RBA considers an eAUD for the retail market: Lowe

Reserve Bank governor Philip Lowe said the fast evolution of technology could see the central bank support ‘central bank digital currency’ in the retail market, as consumers look to pay for things using ‘tokens’ held in digital smartphone wallets instead of money in bank accounts.

In a significant speech pointing to the battle for control of money between central banks and private technology companies, Dr Lowe pointed to a shift in the Reserve Bank’s historical scepticism towards developing a retail ‘central bank digital currency’ (CBDC).

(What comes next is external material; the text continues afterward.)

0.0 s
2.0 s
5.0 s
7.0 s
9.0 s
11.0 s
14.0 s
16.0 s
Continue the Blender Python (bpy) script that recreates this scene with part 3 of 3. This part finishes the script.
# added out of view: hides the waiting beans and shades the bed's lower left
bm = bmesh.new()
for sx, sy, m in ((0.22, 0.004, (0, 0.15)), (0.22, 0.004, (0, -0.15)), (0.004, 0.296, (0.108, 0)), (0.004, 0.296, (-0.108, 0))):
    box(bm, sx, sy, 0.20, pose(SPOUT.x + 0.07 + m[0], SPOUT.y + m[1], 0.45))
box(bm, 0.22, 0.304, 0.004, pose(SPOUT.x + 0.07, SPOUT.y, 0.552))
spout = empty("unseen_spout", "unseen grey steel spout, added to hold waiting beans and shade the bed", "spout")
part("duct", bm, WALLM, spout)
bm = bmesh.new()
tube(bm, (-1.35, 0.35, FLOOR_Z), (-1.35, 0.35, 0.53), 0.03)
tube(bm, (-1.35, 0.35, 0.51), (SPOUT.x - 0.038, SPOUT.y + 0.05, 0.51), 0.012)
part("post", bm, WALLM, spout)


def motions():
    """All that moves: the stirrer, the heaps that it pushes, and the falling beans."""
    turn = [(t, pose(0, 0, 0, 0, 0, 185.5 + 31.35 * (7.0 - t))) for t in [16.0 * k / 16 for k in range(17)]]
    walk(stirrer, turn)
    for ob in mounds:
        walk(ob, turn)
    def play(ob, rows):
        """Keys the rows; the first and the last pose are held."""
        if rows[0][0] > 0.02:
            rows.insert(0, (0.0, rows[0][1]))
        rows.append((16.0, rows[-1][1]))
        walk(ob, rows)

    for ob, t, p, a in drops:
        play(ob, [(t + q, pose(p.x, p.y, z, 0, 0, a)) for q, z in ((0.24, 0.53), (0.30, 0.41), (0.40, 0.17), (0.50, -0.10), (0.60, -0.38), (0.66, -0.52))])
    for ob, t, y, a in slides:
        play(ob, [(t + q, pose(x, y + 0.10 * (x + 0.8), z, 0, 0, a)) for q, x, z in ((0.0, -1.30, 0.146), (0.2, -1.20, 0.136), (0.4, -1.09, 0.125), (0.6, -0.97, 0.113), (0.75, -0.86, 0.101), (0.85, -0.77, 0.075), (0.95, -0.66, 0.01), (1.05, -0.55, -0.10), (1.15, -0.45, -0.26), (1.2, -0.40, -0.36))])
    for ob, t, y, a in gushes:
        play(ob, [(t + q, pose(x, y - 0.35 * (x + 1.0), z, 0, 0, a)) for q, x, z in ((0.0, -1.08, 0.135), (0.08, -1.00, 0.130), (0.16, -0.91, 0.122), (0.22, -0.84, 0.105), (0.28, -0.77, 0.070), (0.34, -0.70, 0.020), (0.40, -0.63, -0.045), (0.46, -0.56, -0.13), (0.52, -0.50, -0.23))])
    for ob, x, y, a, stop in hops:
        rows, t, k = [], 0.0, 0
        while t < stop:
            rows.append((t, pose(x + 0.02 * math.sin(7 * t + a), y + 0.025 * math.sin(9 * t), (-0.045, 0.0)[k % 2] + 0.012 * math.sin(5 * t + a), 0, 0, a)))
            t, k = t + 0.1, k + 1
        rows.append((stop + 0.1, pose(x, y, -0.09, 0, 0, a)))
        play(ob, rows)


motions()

As big technology platforms like Apple and Google enter the payments space and thousands of volatile cryptocurrencies are created on the back of the bitcoin boom, Dr Lowe said the RBA may support the issuance of ‘tokens’ to create an “eAUD” and is in discussions with global central banks about the risks of such a response, including impacts on commercial banking deposits.

An eAUD would be a digital version of cash. It would be a liability of the central bank, different to digital money held in commercial bank deposits.

The RBA is “open to this possibility”, Dr Lowe said, even though a strong public policy case is yet to be made out.

“It is possible, however, that the public policy case could emerge quite quickly as technology evolves and consumer preferences change,” Dr Lowe said in a speech on Thursday morning to the Australian Payments Network Summit.

“It is also possible that these tokens could offer a lower-cost solution for some types of payments than provided by the existing technologies.”

Dr Lowe also confirmed The Australian Financial Review’s report on Thursday that buy now, pay later providers could be prevented from stopping retailers surcharging under legal changes to be pursued by the federal government. The ability to surcharge could help merchants negotiate lower BNPL costs, he said.

“It is important for a level playing field,” Dr Lowe said. “Debit and credit card operators can’t have such rules, and it would be good over time if buy now pay later operators didn’t have those rules as well. They could do that voluntarily, or regulatory arrangements might evolve over time to allow it to be done.”

Treasury said on Wednesday it would lead a review of the viability of a retail CDBC in Australia in partnership with the RBA, “including investigating the potential economic benefits, opportunities, and risks”.

Treasury said this would commence in the second half of 2022, with advice to be provided to government by the end of 2022.

Dr Lowe said the RBA is “continuing to examine closely the case for a retail CBDC and working with other central banks on this issue”.

The introduction of a retail CBDC would be a response to increasing share of electronic payments being made through the digital wallets offered by the large technology companies, including Apple Pay, Samsung Pay and Google Pay.

Currently, these create digital representations of bank cards and sit on top of existing bank accounts. But Dr Lowe said digital wallets could “provide more than just access to existing bank and credit card accounts. In particular, they could contain digital tokens that could be used to make payments.”

“We are working through the relevant technical issues, as well as the broader policy implications of any shift away from a payments system based on the movement of value between bank accounts, to one that uses tokens,” he said.

“This could allow day-to-day payments to be made by moving tokens around rather than moving banknotes or value between bank accounts.”

Such tokens could be issued by the central bank, a private bank, or another private entity. This year has seen a proliferation of private cryptocurrencies.